Une fois à l’intérieur, au rayon « librairie », on n’a le choix qu’entre Le suicide français d’Éric Zemmour et Destin français de Zemmour Éric. Au fil des minutes, tout le monde prend place dans l’auditorium. Entre deux bises, une jeune femme prévient une proche : « Fais gaffe dehors il y a les antifas. » Ceux-là même qui ont eu le don d’énerver notre voisin de siège : « Je leur ai fait un doigt d’honneur », plastronne celui qui se dit prêt à distribuer quelques marrons. Sa femme, cruellement, lui rappelle son âge.
RENCONTRE EN TERRAIN CONNU
Une silhouette s’avance sur scène, celle d’une jeune femme chargée d’animer la soirée, faisant applaudir tout d’abord un personnage « profondément marseillais » : Stéphane Ravier entre sous les clameurs, au son d’AC/DC qui n’en demandait pas tant. Puis vient le tour du polémiste tant attendu Éric Zemmour. L’écrivain évoque sa passion de l’Histoire, née avec sa première lecture : Napoléon de Castelot. Ravier l’élève boit les paroles du professeur Zemmour : « La France a définitivement perdu ? », questionne par exemple l’hôte.

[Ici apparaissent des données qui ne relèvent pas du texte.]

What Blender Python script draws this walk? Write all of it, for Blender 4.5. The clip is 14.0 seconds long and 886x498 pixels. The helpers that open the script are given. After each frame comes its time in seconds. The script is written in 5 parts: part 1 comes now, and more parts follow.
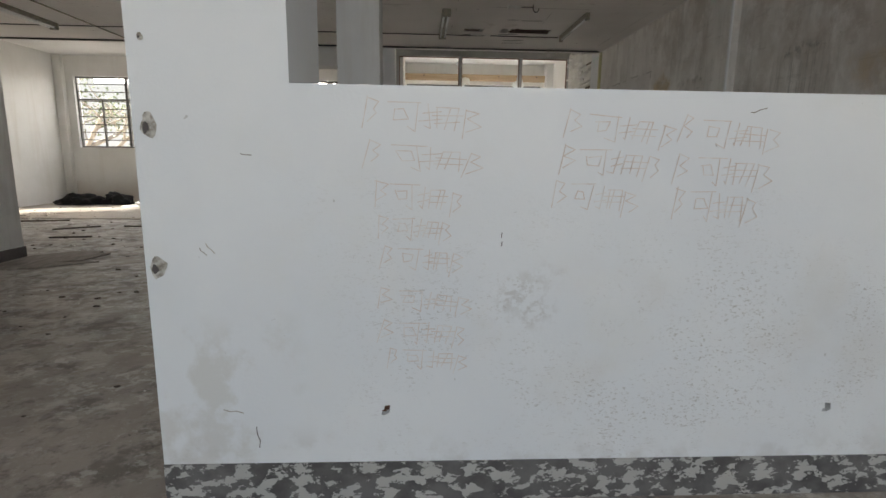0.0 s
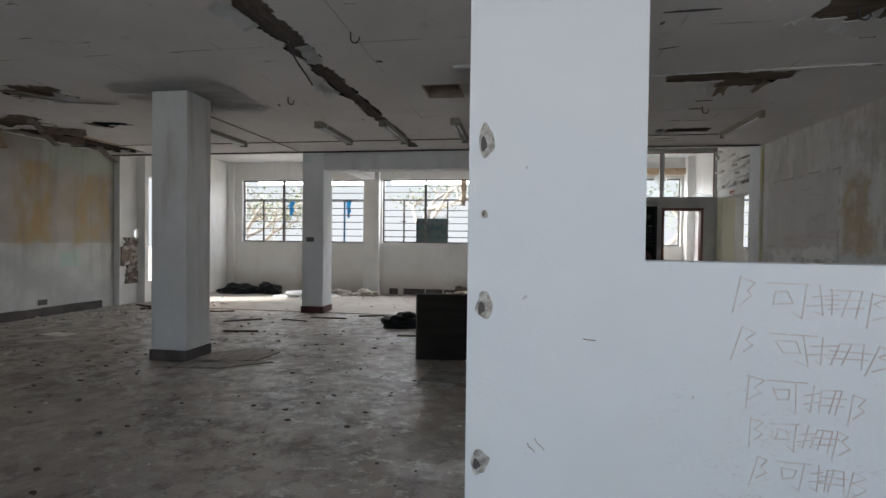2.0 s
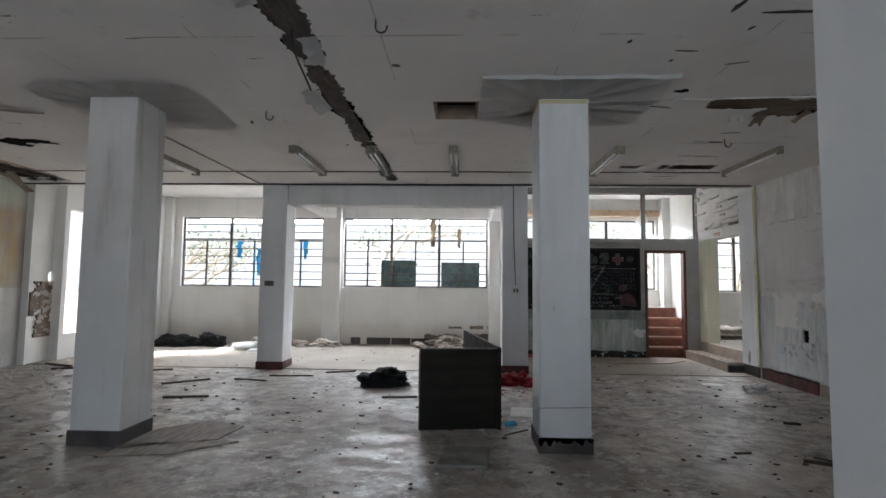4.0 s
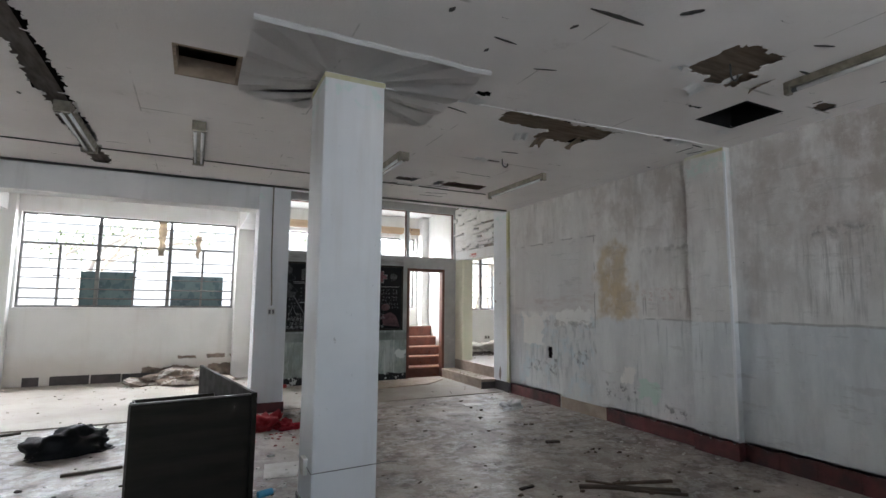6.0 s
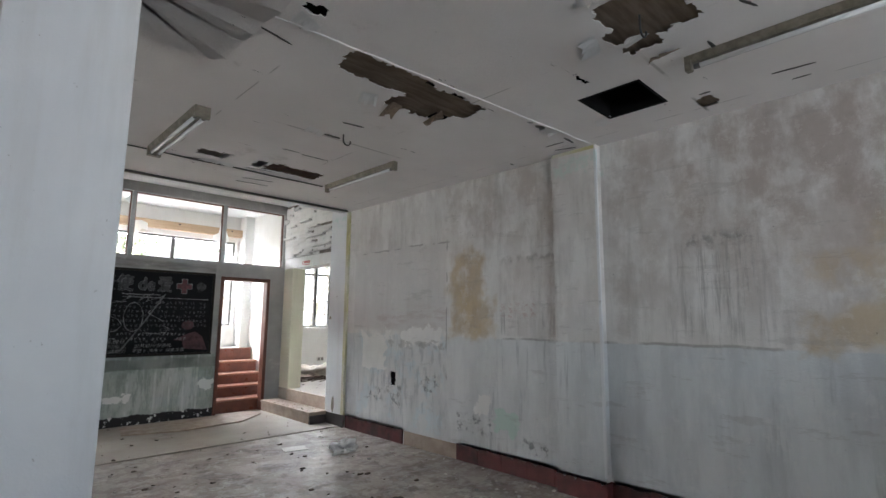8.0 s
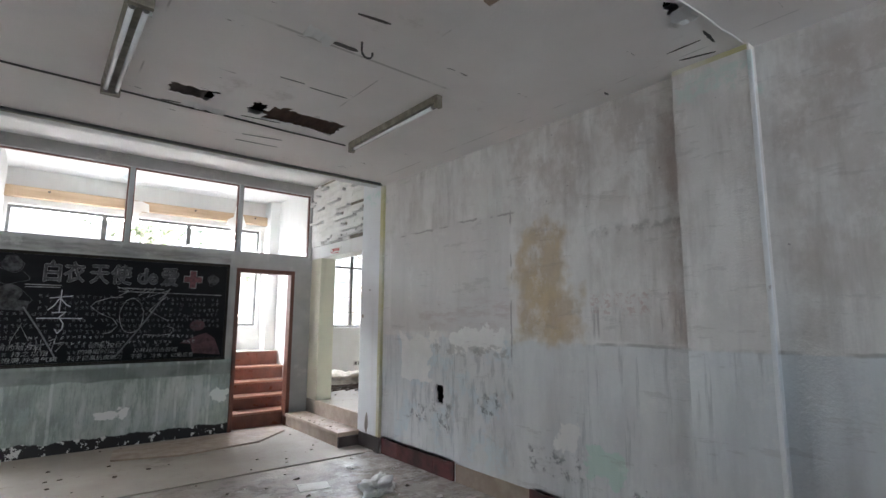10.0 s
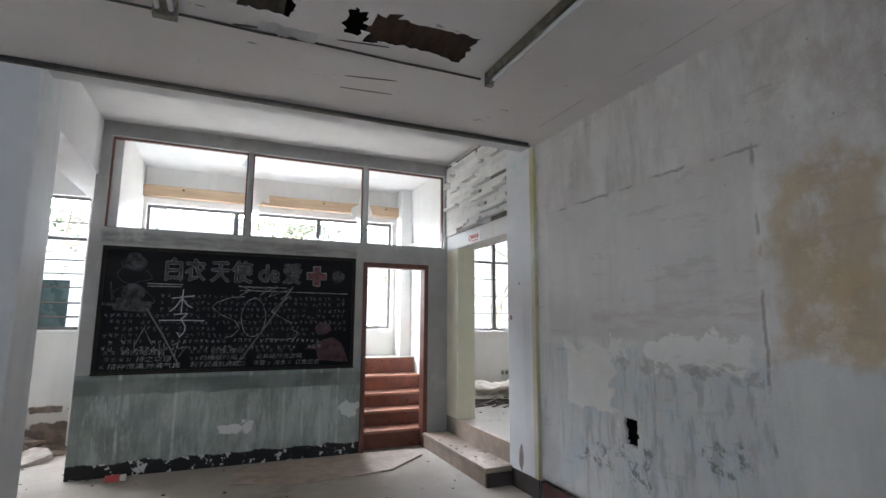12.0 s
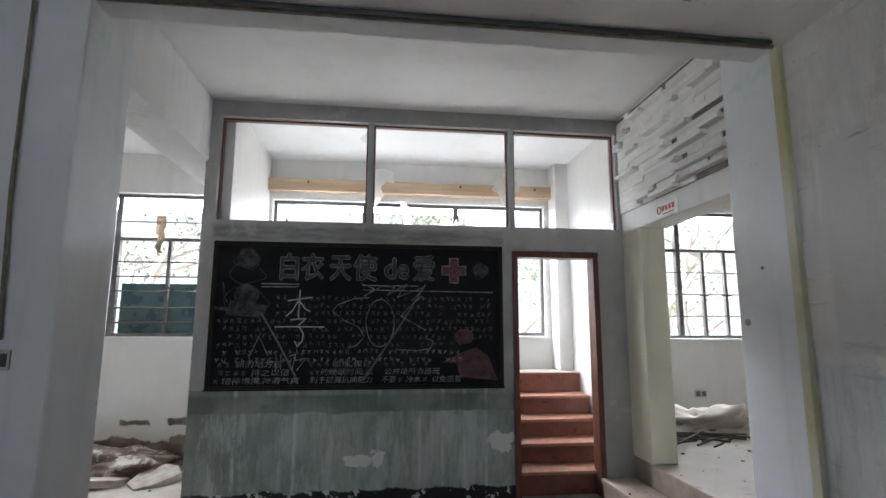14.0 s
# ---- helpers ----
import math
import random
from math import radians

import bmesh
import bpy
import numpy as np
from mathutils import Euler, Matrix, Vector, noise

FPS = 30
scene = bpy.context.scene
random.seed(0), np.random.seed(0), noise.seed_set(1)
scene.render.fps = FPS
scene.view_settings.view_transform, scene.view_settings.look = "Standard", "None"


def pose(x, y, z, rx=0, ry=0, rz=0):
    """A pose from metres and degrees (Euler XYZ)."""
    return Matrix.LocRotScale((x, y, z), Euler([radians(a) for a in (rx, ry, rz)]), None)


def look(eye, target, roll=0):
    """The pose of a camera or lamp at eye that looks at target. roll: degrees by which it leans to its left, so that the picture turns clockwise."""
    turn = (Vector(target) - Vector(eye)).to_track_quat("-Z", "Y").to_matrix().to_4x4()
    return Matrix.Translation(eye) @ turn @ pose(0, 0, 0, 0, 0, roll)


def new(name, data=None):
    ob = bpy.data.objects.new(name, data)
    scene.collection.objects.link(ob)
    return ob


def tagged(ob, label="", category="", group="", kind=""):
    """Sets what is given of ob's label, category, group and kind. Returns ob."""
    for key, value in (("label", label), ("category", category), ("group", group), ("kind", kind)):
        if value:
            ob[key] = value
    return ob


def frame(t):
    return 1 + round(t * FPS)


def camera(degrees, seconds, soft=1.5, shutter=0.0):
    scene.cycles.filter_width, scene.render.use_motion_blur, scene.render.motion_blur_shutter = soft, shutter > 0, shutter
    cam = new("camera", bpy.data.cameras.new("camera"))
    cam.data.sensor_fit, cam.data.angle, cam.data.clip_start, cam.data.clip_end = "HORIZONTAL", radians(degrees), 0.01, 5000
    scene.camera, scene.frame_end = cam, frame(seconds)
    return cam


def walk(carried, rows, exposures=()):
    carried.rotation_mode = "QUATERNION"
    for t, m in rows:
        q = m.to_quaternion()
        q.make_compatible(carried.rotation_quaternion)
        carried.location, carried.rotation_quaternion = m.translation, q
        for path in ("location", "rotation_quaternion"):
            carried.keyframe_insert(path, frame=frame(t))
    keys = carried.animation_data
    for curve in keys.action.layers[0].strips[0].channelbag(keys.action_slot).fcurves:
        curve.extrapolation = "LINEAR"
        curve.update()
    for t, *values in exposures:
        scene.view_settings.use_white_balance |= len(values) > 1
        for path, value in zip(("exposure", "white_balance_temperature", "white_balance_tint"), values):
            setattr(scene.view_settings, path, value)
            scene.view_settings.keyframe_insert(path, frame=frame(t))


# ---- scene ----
cam = camera(82.9, 14.0)
METRES, EYE, TILT, LEAN, TURN = 8.3, 1.11, 0.0, 0.0, -2.7
ROWS = [
    (0.0, 0.0, 0.0, 0.0, 0.14, -10.17, -0.75),
    (0.5, -0.0182, -0.0112, 0.0124, 1.33, -9.13, -0.75),
    (1.0, -0.0351, -0.0112, 0.021, 4.65, -6.5, -0.75),
    (1.5, -0.0568, 0.0035, 0.0265, 8.73, -3.6, -0.71),
    (2.0, -0.0815, 0.0189, 0.0301, 11.78, -0.96, -0.74),
    (4.5, -0.1906, 0.1427, 0.0291, -1.3, 4.93, -0.57),
    (5.0, -0.1916, 0.1757, 0.0307, -9.01, 5.8, -0.52),
    (5.5, -0.1982, 0.205, 0.0318, -15.26, 6.05, -0.52),
    (6.0, -0.1936, 0.2289, 0.0356, -23.45, 6.21, -0.5),
    (6.5, -0.1691, 0.2542, 0.0399, -32.38, 6.63, -0.38),
    (7.0, -0.156, 0.2868, 0.0399, -37.37, 7.44, -0.43),
    (7.5, -0.1392, 0.3181, 0.038, -41.63, 8.17, -0.46),
    (10.0, -0.0159, 0.4909, 0.0367, -36.32, 8.01, -0.29),
    (10.5, 0.0062, 0.5281, 0.0357, -33.48, 8.07, -0.27),
    (11.0, 0.0307, 0.5617, 0.0383, -29.07, 8.05, -0.24),
    (11.5, 0.0424, 0.601, 0.0387, -24.21, 8.08, -0.34),
    (12.0, 0.0529, 0.6392, 0.0369, -20.35, 8.16, -0.32),
    (12.5, 0.0632, 0.6782, 0.0398, -15.67, 8.08, -0.24),
    (13.0, 0.0651, 0.7195, 0.0386, -10.44, 8.24, -0.34),
    (13.5, 0.0698, 0.7572, 0.0372, -8.2, 8.38, -0.25),
    (14.0, 0.0776, 0.7946, 0.0389, -4.07, 8.52, -0.19),
]
walk(cam, [(t, pose(0, 0, EYE, TILT, LEAN, TURN) @ pose(METRES * x, METRES * y, METRES * z, 90 + pitch, roll, yaw)) for t, x, y, z, yaw, pitch, roll in ROWS],
     [(0.0, 1.45, 7100, 10), (1.0, 1.27, 6850, 10), (2.0, 1.35, 6350, 10), (4.5, 1.98, 6200, 10), (7.5, 2.5, 6200, 10), (10.0, 2.6, 6050, 10), (12.0, 2.3, 6000, 10), (13.0, 2.15, 6000, 10), (14.0, 1.95, 6000, 10)])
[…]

Très vite, la discussion vient sur l’Algérie. « L’Algérie est importante à Marseille ? Ça se saurait… » glisse Ravier, s’assurant les rires du public. L’élu fait huer les propos d’une « sénatrice marseillaise » saluant le rôle des algériens dans la construction française. Et assène : « C’était les Français qui avaient fait naître l’Algérie. » Puis de dévoiler avec la finesse qui le caractérise l’identité de l’opposante : « Madame Samia G, le point G de Marseille ». Samia Ghali a depuis porté plainte pour injure sexiste… Au parc Chanot, la maîtresse du « débat » propose, en substance, de sortir de l’Algérie. « A Marseille ? C’est dur ! », raille Zemmour.
Suit le volet immigration. Zemmour se voudrait historien. Ravier, lui, fait dans l’anecdote. Et de revenir sur le refus de nommer une place « Arnaud Beltrame », héros de l’attentat de Trèbes. Huées du public. « C’est qui ? » demande une voisine à son mari… Pour étayer sa thèse sur l’islam et l’intégration, Éric Zemmour s’appuie sur… Lévi-Strauss ! « C’est pas Goebbels quoi ! » Ravier précise : « Goebbels n’était pas au Front National, hein ! » « Il aurait pu… », renchérit un spectateur.

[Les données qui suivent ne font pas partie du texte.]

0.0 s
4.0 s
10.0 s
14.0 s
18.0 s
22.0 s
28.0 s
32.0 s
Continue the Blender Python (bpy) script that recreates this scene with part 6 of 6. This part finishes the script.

Lorsque le sénateur dénonce le « bien vivre ensemble » de Gaudin, le polémiste cite le théoricien du grand remplacement Renaud Camus : « Vivre ensemble, il faut choisir. » Applaudissements. On enchaîne sur l’identité. Sans antisèche, Ravier défend la figure de Panisse chez Pagnol comme allégorie du marseillais. Et se fait pointu sur l’accent. Pour Zemmour, c’est Marseille qui est une pointe vers la mer : « Soit on part de Marseille pour coloniser en face, soit on vient de Marseille pour coloniser la France… »
Et ça finit sur le voile, Macron, avant quelques questions du public abordant « grand remplacement » et « démocraties illibérales ». Concernant Notre-Dame de Paris, Zemmour, méfiant comme Ravier sur l’origine du sinistre, déclare : « Celui qui n’est pas ému aux larmes devant l’incendie de Notre-Dame n’est pas français. » Le public s’enflamme, les journalistes fatiguent.
Après 3 heures de show, nous nous dirigeons vers le parking, où les « agités du bocal », dixit Ravier, ont laissé la place aux forces de l’ordre. Dans le métro, Florian, étudiant en droit, se dit ravi de sa soirée, ses mains cramponnant son exemplaire dédicacé. Un convaincu. Sans jeu de mot.